Set problem: Write out exactly the lines between the line containing "random.seed(0), np.random.seed(0), noise.seed_set(1)" and the line containing "a thing with", including both of those lines, and nothing more.
╭─ Supplied information
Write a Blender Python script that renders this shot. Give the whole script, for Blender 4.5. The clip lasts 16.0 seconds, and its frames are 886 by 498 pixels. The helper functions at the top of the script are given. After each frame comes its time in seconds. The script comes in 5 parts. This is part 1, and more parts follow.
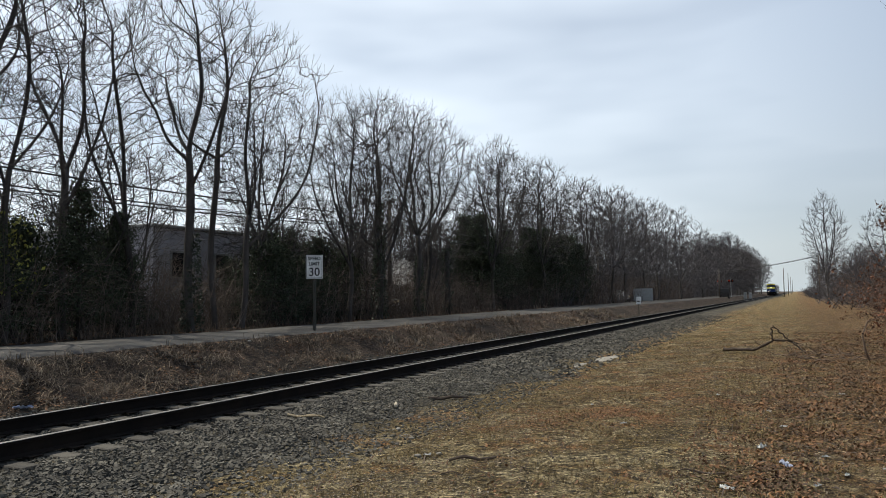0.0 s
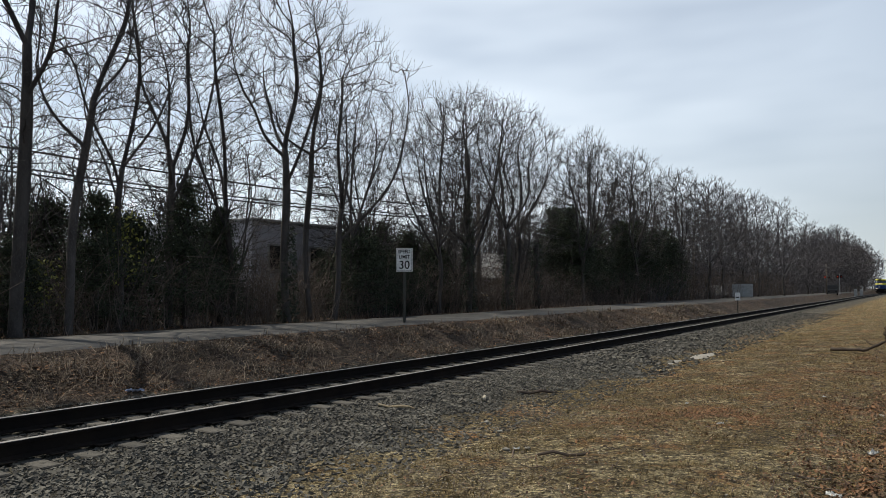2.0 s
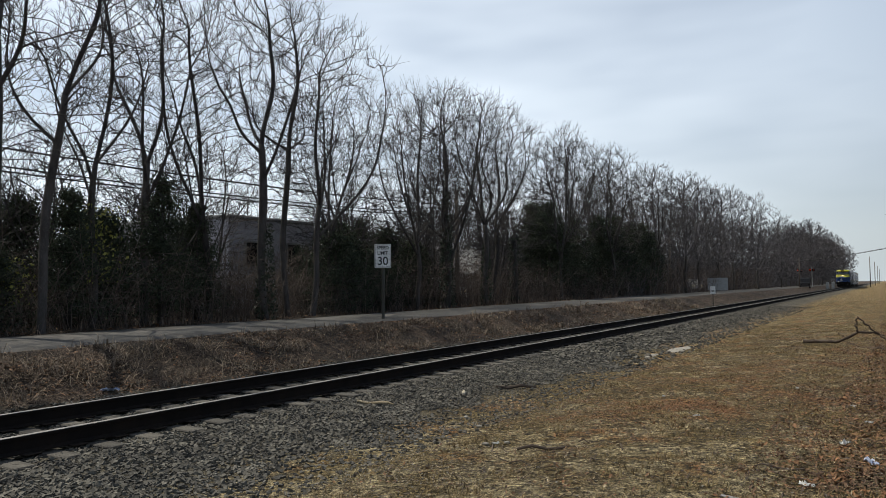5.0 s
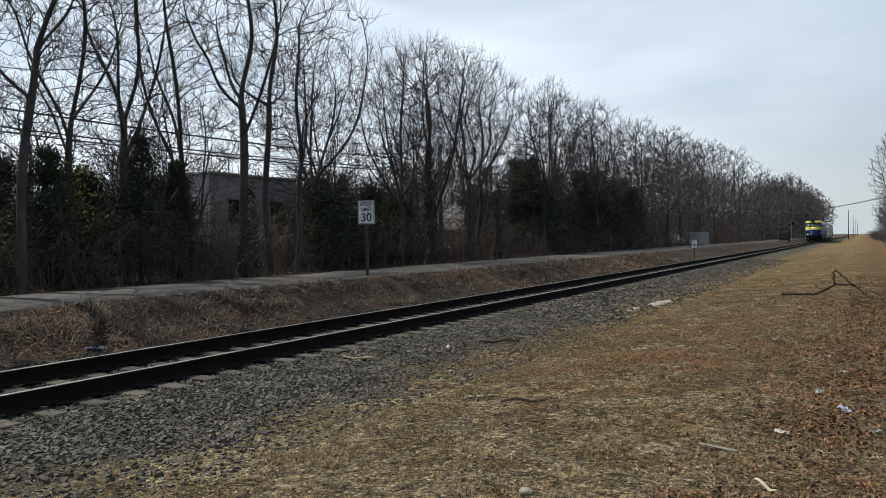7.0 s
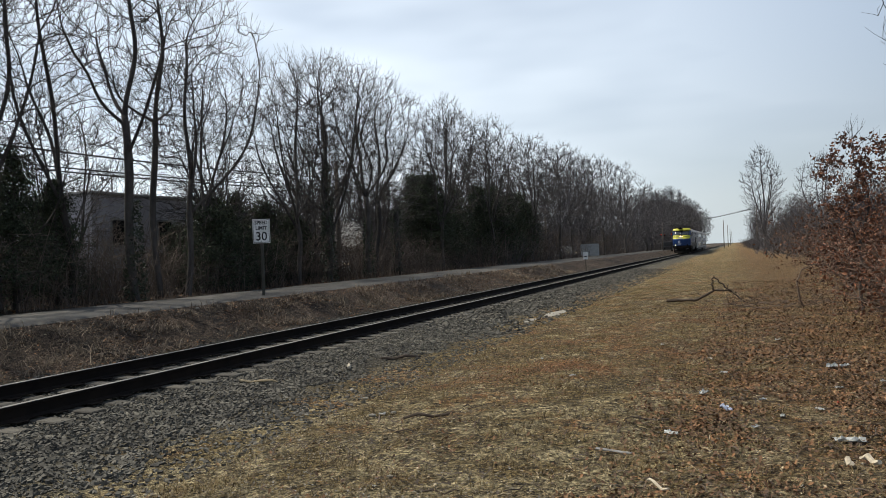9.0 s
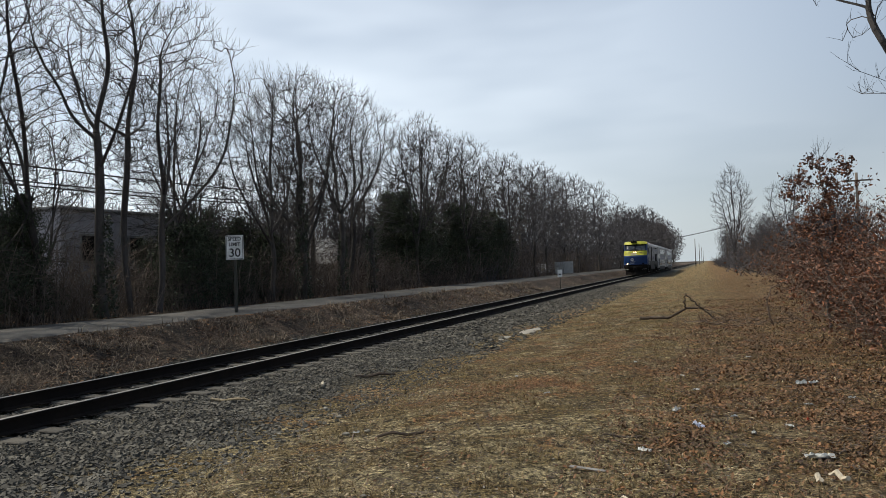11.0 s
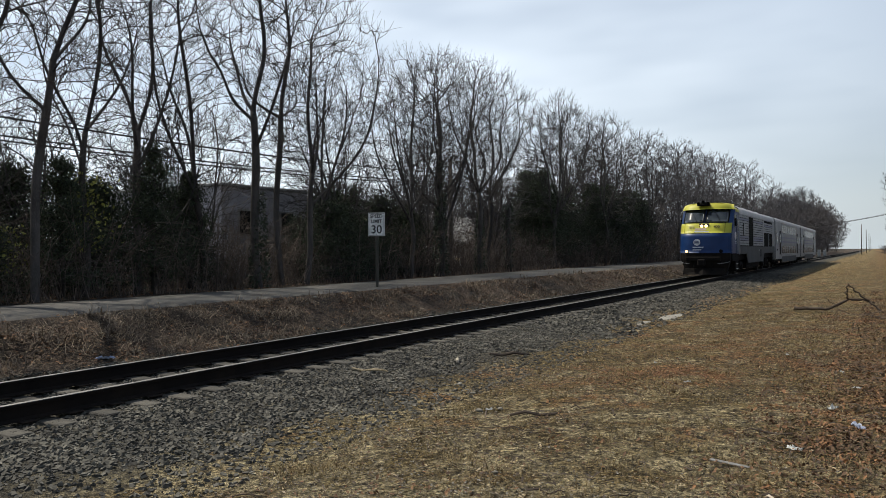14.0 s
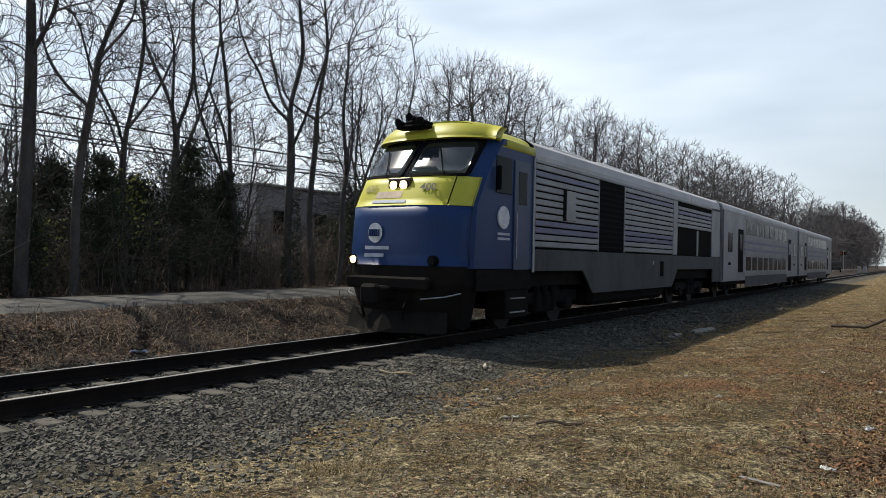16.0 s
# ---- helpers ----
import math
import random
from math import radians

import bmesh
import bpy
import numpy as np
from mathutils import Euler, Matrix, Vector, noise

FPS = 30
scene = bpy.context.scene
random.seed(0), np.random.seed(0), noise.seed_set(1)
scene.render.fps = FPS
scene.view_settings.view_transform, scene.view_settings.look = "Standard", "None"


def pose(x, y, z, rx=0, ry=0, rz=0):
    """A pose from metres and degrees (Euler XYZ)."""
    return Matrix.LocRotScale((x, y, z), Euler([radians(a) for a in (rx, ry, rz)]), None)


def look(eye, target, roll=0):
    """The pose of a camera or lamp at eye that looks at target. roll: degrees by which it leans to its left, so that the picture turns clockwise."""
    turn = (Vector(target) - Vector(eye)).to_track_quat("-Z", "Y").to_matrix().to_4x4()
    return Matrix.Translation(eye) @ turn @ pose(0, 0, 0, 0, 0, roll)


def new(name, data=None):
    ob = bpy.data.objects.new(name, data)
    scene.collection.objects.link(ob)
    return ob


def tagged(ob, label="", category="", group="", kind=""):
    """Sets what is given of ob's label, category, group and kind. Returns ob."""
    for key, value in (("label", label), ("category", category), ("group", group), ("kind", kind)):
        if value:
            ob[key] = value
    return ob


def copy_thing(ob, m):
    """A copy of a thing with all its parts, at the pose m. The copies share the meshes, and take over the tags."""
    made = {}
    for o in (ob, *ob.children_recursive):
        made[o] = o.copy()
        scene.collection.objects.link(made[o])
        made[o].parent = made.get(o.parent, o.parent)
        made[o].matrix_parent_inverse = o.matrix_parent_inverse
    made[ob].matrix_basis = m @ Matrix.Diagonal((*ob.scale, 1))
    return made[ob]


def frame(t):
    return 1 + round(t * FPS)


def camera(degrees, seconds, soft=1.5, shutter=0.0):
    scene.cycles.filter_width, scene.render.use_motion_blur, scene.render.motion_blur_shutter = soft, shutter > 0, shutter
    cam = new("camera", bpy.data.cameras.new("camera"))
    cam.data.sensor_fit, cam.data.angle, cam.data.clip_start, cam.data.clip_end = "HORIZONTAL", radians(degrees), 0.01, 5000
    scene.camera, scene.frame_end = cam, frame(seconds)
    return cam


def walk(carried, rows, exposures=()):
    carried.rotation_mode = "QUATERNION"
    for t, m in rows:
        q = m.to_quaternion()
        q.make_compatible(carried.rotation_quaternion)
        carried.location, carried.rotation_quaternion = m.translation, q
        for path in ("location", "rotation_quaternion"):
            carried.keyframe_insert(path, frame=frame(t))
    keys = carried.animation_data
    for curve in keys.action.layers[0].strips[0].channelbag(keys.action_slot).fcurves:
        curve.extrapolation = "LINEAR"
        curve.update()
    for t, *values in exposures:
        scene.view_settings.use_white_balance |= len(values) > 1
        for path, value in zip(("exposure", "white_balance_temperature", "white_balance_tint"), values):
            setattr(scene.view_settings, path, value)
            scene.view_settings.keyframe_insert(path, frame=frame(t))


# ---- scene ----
╰─
Right answer:
random.seed(0), np.random.seed(0), noise.seed_set(1)
scene.render.fps = FPS
scene.view_settings.view_transform, scene.view_settings.look = "Standard", "None"


def pose(x, y, z, rx=0, ry=0, rz=0):
    """A pose from metres and degrees (Euler XYZ)."""
    return Matrix.LocRotScale((x, y, z), Euler([radians(a) for a in (rx, ry, rz)]), None)


def look(eye, target, roll=0):
    """The pose of a camera or lamp at eye that looks at target. roll: degrees by which it leans to its left, so that the picture turns clockwise."""
    turn = (Vector(target) - Vector(eye)).to_track_quat("-Z", "Y").to_matrix().to_4x4()
    return Matrix.Translation(eye) @ turn @ pose(0, 0, 0, 0, 0, roll)


def new(name, data=None):
    ob = bpy.data.objects.new(name, data)
    scene.collection.objects.link(ob)
    return ob


def tagged(ob, label="", category="", group="", kind=""):
    """Sets what is given of ob's label, category, group and kind. Returns ob."""
    for key, value in (("label", label), ("category", category), ("group", group), ("kind", kind)):
        if value:
            ob[key] = value
    return ob


def copy_thing(ob, m):
    """A copy of a thing with all its parts, at the pose m. The copies share the meshes, and take over the tags."""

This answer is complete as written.